In Matthew 8, a centurion comes to Jesus asking for help because His servant is sick. Jesus is willing to go heal him, but the centurion says he’s not worthy of Jesus coming to his house. Instead, he says if Jesus will just say the word, his servant will be healed.
“When Jesus heard this, he was amazed and said to those following him, “Truly I tell you, I have not found anyone in Israel with such great faith.” (Matthew 8:10)
Jesus was amazed by the centurion’s faith.
It’s not the only time He was amazed by faith though.
In Mark 6, Jesus goes to His hometown and initially the people are very receptive, but then they realize He’d grown up with them and they actually took offense at Him.
Mark 6:5-6 says, “He could not do any miracles there, except lay his hands on a few sick people and heal them. He was amazed at their lack of faith.”
So we can amaze God by our faith in Him or our lack of it. Robyn Tallo Stutts and I are going to continue having faith in Him. Thank you for amazing Him with us!
Day 37. Robyn had chemo at 8:00 this morning. By the time we left around 9:30, the chemotherapy room was packed. So many stories.
Tomorrow, Robyn has labs, then we meet with a nurse practitioner, then chemo. We’ll let you know what we learn.
While Robyn received her chemo this morning, I was reading Mark 4:35-41. I think I’ll be camped in these seven verses for awhile.
Jesus tells His disciples they’re going to cross over to the other side of the Sea of Galilee. So they all climb into the boat and set off across the lake.
(I think it’s good to keep in mind that Jesus said they were going to the other side.)
Once they’re out on the lake, “a furious squall came up…” In Matthew’s account, he adds that the storm hit “suddenly.”

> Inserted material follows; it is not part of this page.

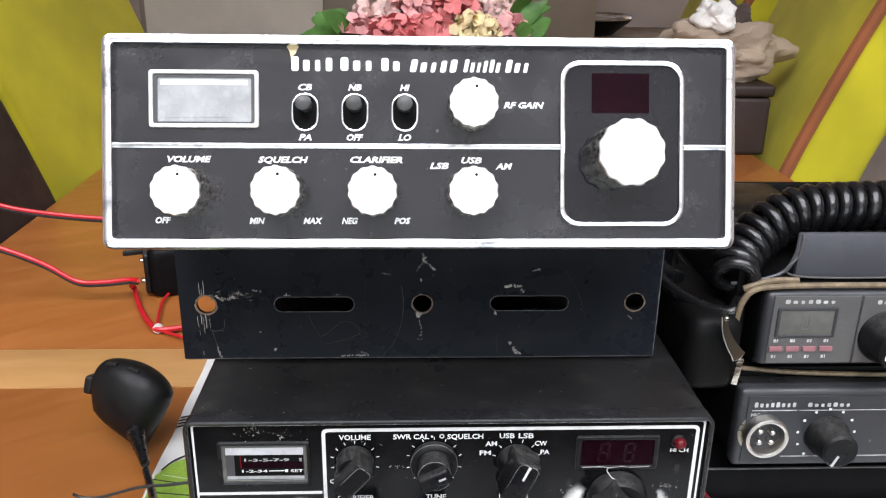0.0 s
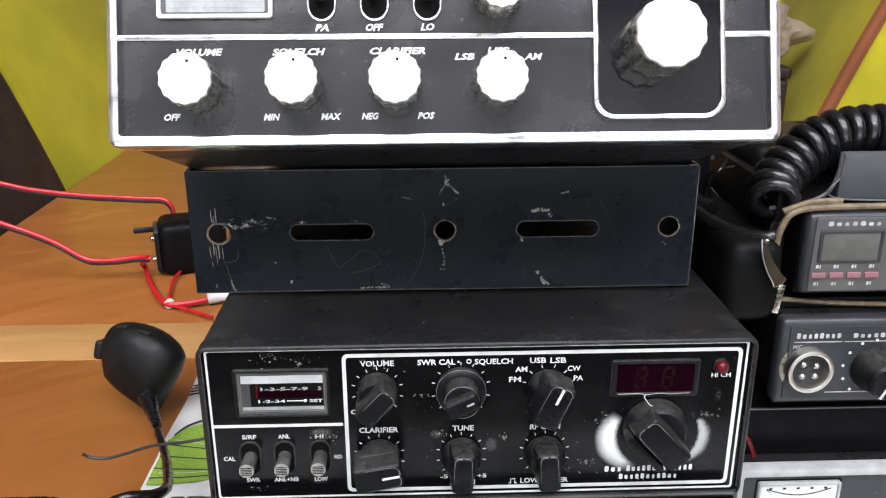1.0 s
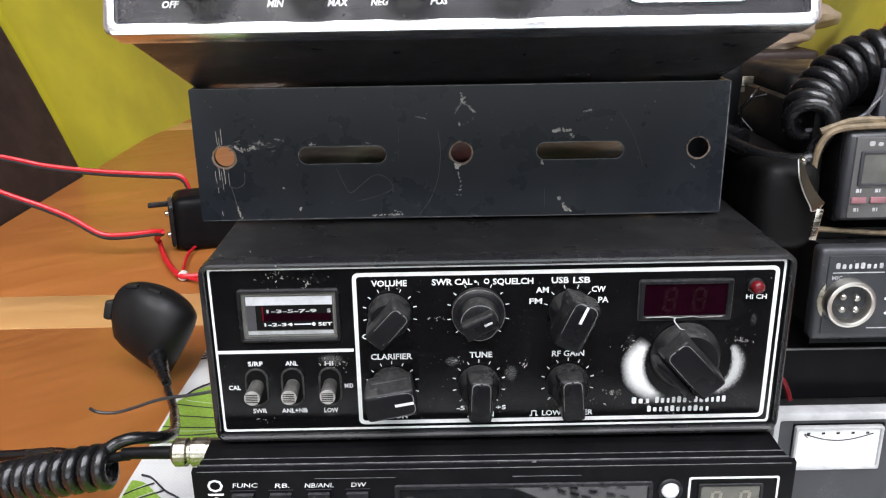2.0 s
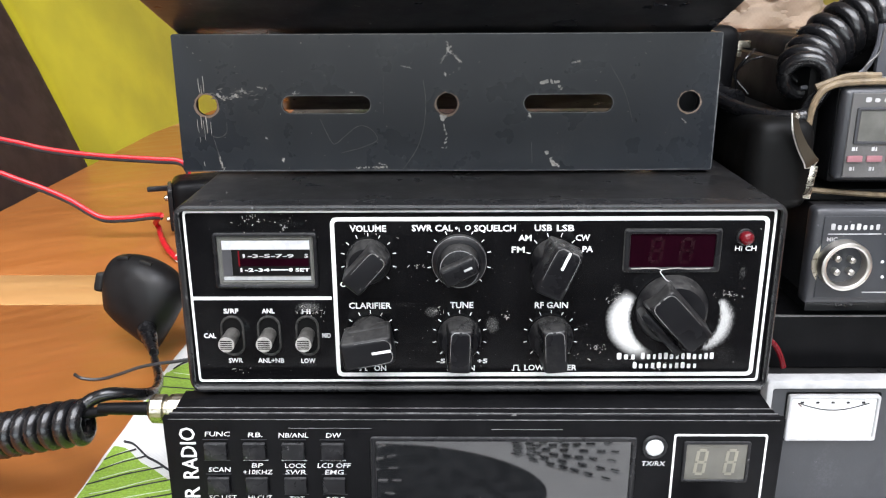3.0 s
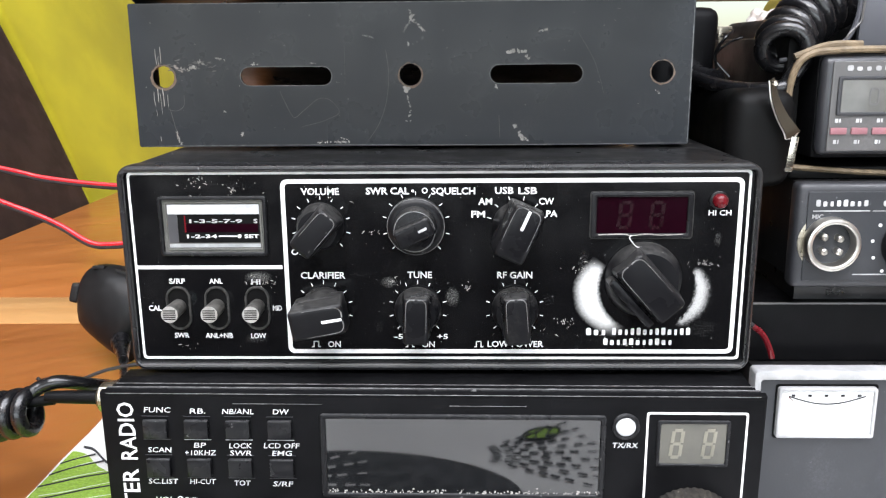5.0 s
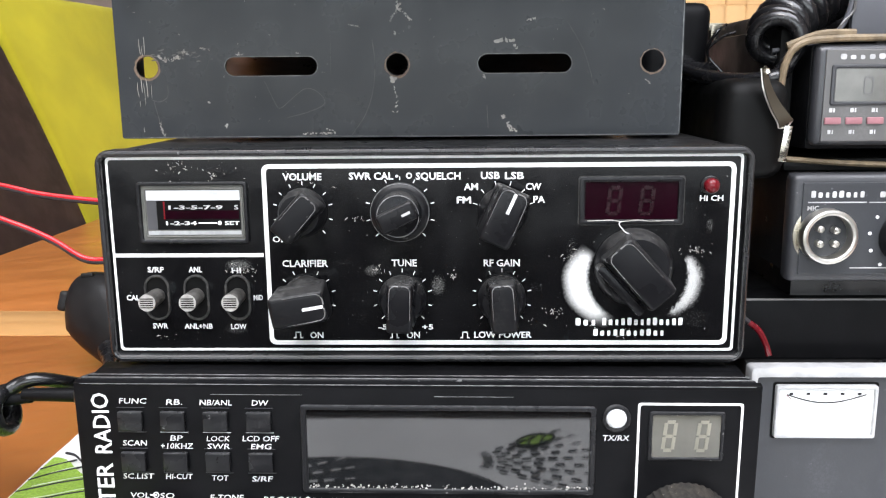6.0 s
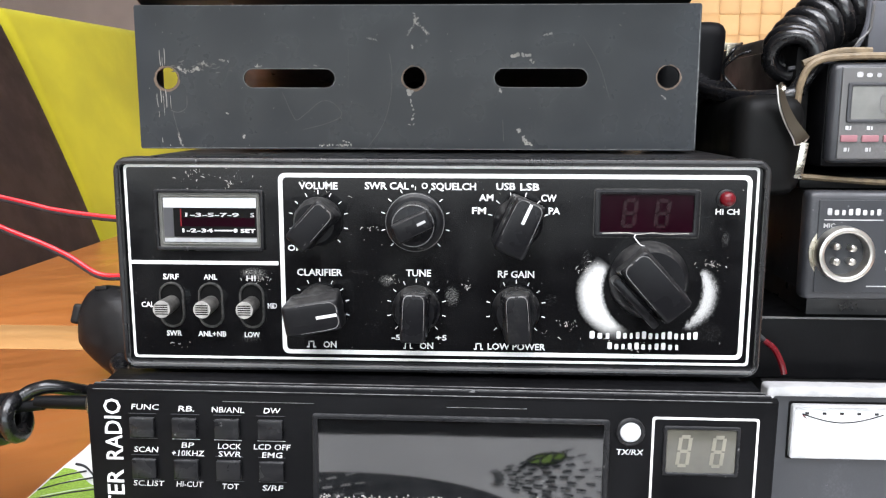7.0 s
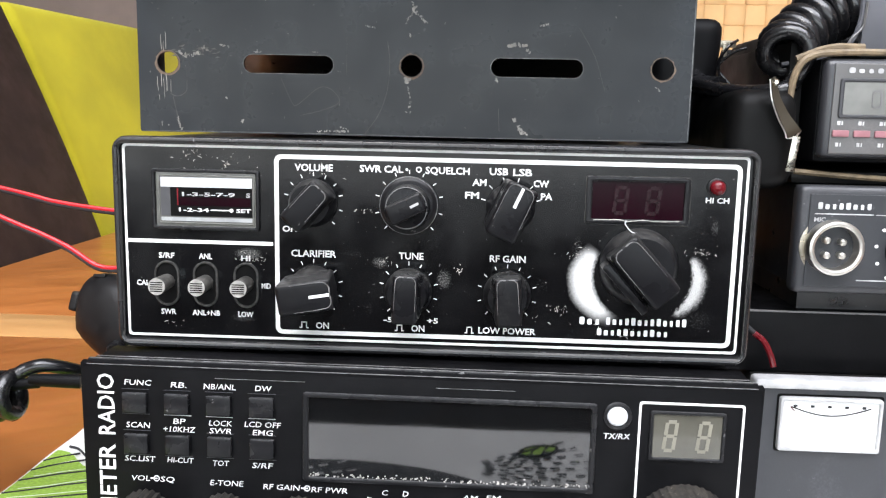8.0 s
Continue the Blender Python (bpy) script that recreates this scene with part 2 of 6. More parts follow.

Have you ever been going along and then been hit by a sudden storm? It’s how Robyn’s leukemia diagnosis felt.
Now there were some experienced fishermen on board, but even they were freaked out by the intensity of the storm. In contrast, Jesus is sleeping soundly on a cushion at the stern of the boat.
The Greek words used to describe the storm literally mean: “violent wind, from black thunder clouds in furious gusts.” The storm is further modified by another Greek word: “megas,” which means “great.”
I would say this is a category-5 hurricane type of storm…that came out of nowhere.
The disciples woke Jesus up saying, “Teacher, don’t you care if we drown?”
I think it’s helpful to look at another Greek word, the one for “drown” literally means, “to destroy.” And it’s the same word used in John 10:10 when Jesus says the thief (Satan) came to steal, kill and “destroy.”
Could it be that the origin of the storm wasn’t natural? And is that why it says, “He got up, rebuked the wind…” Jesus also rebuked demonic forces.
So what happened?
“Then the wind died down and it was completely calm.”
The Greek word for “completely” is the Greek word, “megas” again. In other words, the intensity of the calm Jesus brought was more than enough to match the intensity of the storm.
Then Jesus said to His disciples, “Why are you so afraid? Do you still have no faith?” Remember, Jesus said they were going to the other side. There was never any reason to panic.
Well, the disciples are as terrified by what they saw Jesus do as they were about the storm, because they said to each other, “Who is this? Even the wind and the waves obey him!”
They still didn’t have any idea who they were really dealing with.
A few things to think about…
First, I’m sure there are some storms in life that must be endured, but there may be some that need to be rebuked. Which kind are you in?
Second, what Jesus focuses on is the disciples’ faith. It’s the key. Because they had so little faith, they freaked out. If their faith in Him had been strong, they could have slept as well.
Finally, the question the disciples ask is one we all need to wrestle with, “Who is this?” If He’s really the One we say He is, then it changes everything. Even how we face the fiercest storms.
Thank you so much for sticking with us through this storm. Robyn Tallo Stutts and I are so grateful!